Mladic Witness Denies Plagiarism

Former general admits that he used Wikipedia as source for his evidence.

Mladic Witness Denies Plagiarism

Former general admits that he used Wikipedia as source for his evidence.

Friday, 20 November, 2015

A witness in the trial of Ratko Mladic this week denied that he plagiarised parts of an expert report he wrote for the defence.

Mitar Kovac, a former general in the Bosnian Serb army, provided a lengthy document “on the command authority of General Ratko Mladic in the war in Bosnia and Herzegovina”. In his report, he maintained that the conflict was triggered by then Bosnia president Alija Izetbegovic’s intent to establish an Islamic state. This, he argued, developed into “the chaos of civil war”.

Although he acknowledged that “all the three peoples in BiH [Bosnia and Herzegovina] were exposed to ethnic cleansing and crimes”, Kovac claimed that a systematic campaign of “propaganda” was launched against the Bosnian Serbs.

In his evidence, Kovac also described the structure of the Bosnian Serb army, which he said allowed for a lot of “flexibility and creativity” when it came to decisions on military action.

In the conclusion of his report, he wrote, “There is not a single order, command or any other commanding document from which one could conclude that General Mladic ordered, instigated or planned illegitimate actions of his forces, the commission of mass crimes or the terrorising of civilians. There is not a single document among the numerous ones issued by General Ratko Mladic that does not order legitimate action and conduct of the VRS [Bosnian Serb army] towards the civilian population and prohibit fire on civilian facilities in accordance with international law.”

Kovac said that “vast efforts have been invested in drawing up this report in the service of fairness and justice”.

Prosecutors allege that Mladic planned and oversaw the 44-month siege of Sarajevo that ravaged the city and left nearly 12,000 people dead. Mladic’s army is accused of deliberately sniping at and shelling the city’s civilian population in order to “spread terror” among them.

The indictment – which lists 11 counts in total – also alleges that Mladic is responsible for crimes of genocide, persecution, extermination, murder and forcible transfer which “contributed to achieving the objective of the permanent removal of Bosnian Muslims and Bosnian Croats from Bosnian Serb-claimed territory”.

In his cross-examination, prosecutor Adam Weber asked the witness whether every paragraph of the report was the “product of your own analysis and work”.

“Yes,” the witness replied.

“Is there any paragraph in your report where you significantly borrow text from another source without attributing either the conclusions or the text to another source?” the lawyer asked.

“There are no such documents,” Kovac replied. “Passages are marked where they contain positions taken based on some other analysis or document, and I listed the expert reports that I used the most, both from the defence side and the prosecution side.”

Weber then raised a number of areas where he said Kovac had lifted text directly from other sources without attribution.

The first was the case of the so-called “Romeo and Juliet” murders in Sarajevo in May 1993 in which Bosko Brkic and Admira Ismic, a Bosnian Serb and a Muslim, were shot dead.

“You do not attribute any of this information to Wikipedia, do you?” the prosecutor asked.

“It’s not only from Wikipedia; it’s from several stories, cross-referenced information, and the one that was closest to me is stated in the footnote – as you can see it here – from the newspaper Slobodna Dalmacija,” Kovac replied.

Weber then asked the witness to examine the text once more, noting that only a single phrase differed from the wording that appeared in Wikipedia.

Kovac disagreed, again asserting that he had paraphrased information from Slobodna Dalmacija.

However, in response to a question later asked by Presiding Judge Alphons Orie, Kovac agreed that Wikipedia had been one of the sources for his expert report.

Weber went on to ask the witness whether he had reviewed all the source material referenced in the footnotes of his report.
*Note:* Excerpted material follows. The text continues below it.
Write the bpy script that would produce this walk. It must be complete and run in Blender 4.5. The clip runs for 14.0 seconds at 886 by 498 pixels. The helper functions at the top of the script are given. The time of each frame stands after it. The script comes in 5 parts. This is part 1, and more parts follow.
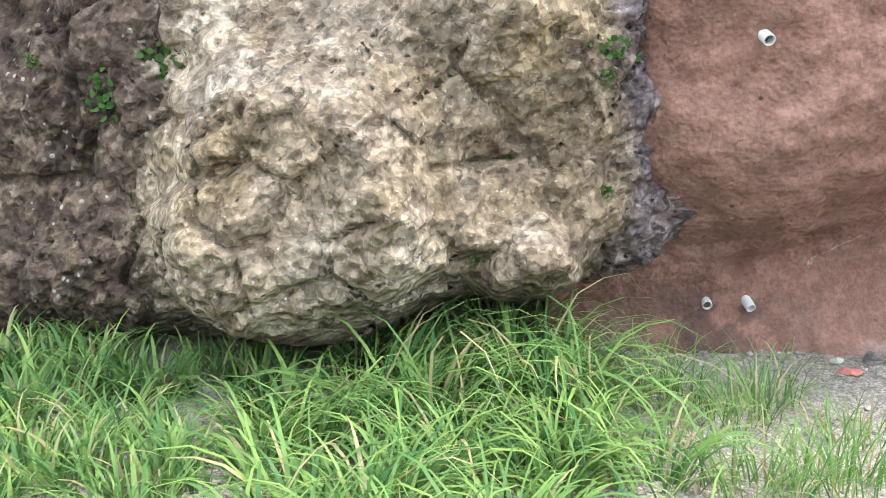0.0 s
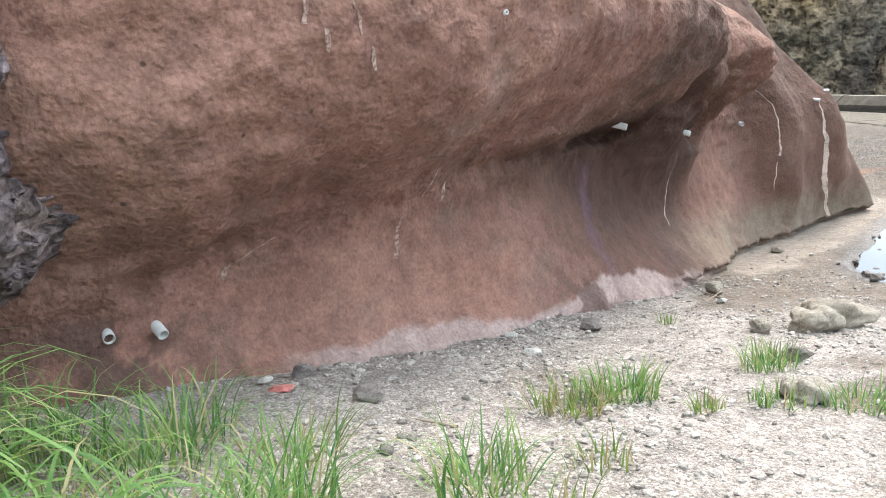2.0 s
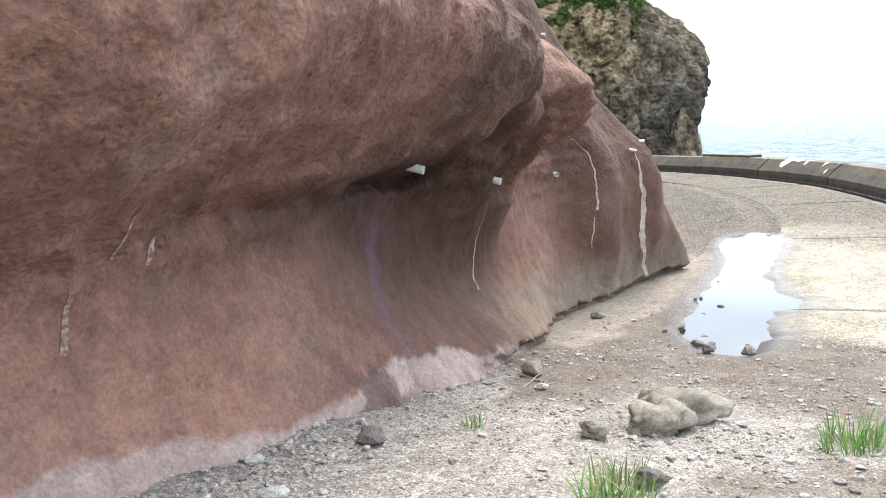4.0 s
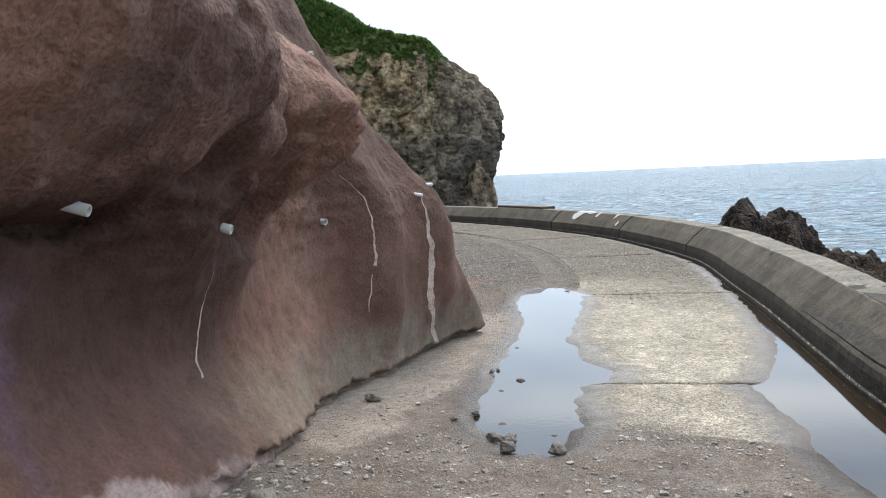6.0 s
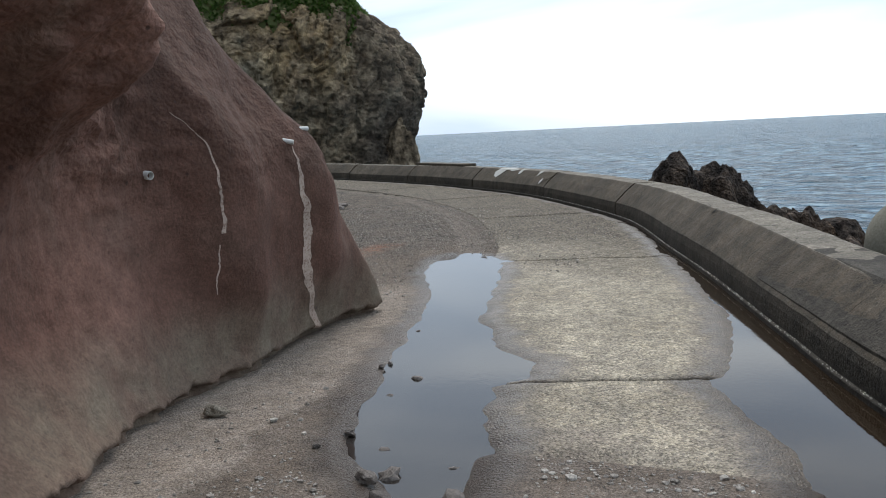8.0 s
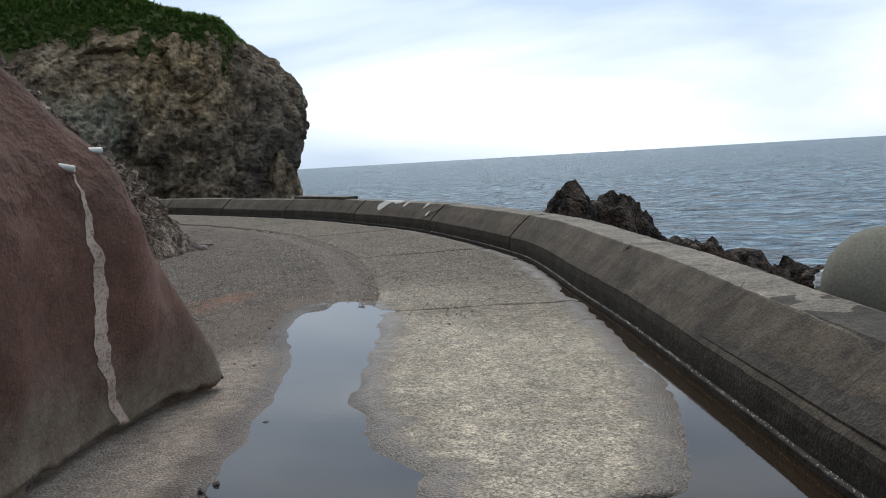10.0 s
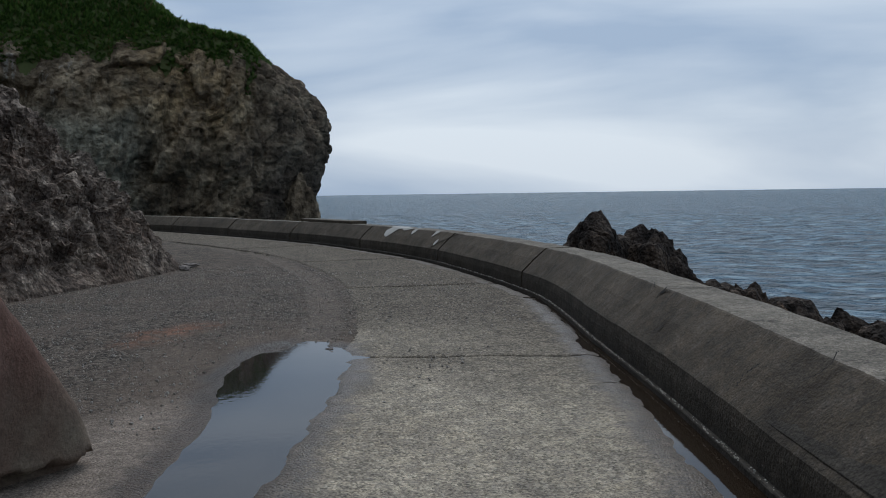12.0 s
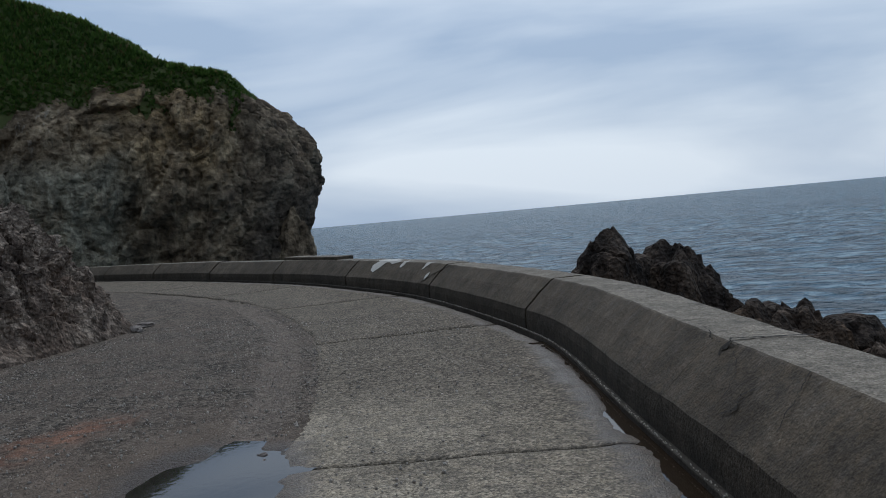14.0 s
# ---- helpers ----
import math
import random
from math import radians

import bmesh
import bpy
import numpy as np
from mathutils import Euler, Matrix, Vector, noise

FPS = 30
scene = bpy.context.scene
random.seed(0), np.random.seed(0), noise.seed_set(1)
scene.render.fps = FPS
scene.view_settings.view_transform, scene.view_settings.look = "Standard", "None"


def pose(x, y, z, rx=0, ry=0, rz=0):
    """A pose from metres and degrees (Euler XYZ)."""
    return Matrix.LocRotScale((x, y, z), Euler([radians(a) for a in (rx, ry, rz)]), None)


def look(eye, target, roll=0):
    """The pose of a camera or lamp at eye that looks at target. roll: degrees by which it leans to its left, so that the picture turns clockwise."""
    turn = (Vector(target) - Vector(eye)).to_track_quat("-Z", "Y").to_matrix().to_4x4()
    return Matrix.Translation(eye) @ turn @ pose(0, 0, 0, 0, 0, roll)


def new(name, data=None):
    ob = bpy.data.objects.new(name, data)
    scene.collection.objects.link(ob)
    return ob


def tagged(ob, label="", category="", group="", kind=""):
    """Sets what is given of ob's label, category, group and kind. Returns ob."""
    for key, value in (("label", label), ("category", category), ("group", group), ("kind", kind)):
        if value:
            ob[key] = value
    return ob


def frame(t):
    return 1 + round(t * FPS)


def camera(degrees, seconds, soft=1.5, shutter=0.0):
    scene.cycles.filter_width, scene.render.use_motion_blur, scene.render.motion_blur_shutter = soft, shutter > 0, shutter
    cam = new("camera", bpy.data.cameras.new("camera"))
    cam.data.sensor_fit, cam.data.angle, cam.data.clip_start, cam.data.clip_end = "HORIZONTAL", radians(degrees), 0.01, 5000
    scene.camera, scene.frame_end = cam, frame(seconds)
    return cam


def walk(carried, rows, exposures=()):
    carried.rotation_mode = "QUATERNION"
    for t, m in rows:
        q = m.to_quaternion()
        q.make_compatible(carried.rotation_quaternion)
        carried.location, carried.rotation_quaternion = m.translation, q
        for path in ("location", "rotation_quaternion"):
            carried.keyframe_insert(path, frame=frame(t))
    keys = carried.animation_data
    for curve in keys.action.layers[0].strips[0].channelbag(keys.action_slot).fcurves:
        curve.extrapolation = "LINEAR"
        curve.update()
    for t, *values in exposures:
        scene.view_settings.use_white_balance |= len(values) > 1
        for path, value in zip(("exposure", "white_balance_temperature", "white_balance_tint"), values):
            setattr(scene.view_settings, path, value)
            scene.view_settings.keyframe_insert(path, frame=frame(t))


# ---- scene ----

Kovac said that he had done so.

“We found you often appeared to have drawn on the analysis of Radovan Radinovic,” Weber said. “We counted up – General Radinovic was the most commonly referenced source in your report and there appear to be at least 84 references to his previous reports.”

The witness acknowledged that he had “mostly” used Radinovic, adding that another important source had been former Hague tribunal prosecutor Richard Butler.

Radinovic, a former high-ranking officer in the Yugoslav People’s Army, JNA, has testified as a defence witness in several other trials at the tribunal.

Weber then handed the witness, the chamber and the defence team copies of a document listing some examples of “overlapping paragraphs” which were around 75 per cent identical.

“I don’t see a problem – if even that percentage is true – if the same words were used, considering that it’s the same event,” the witness said.

Daniella Peled is an IWPR editor in London.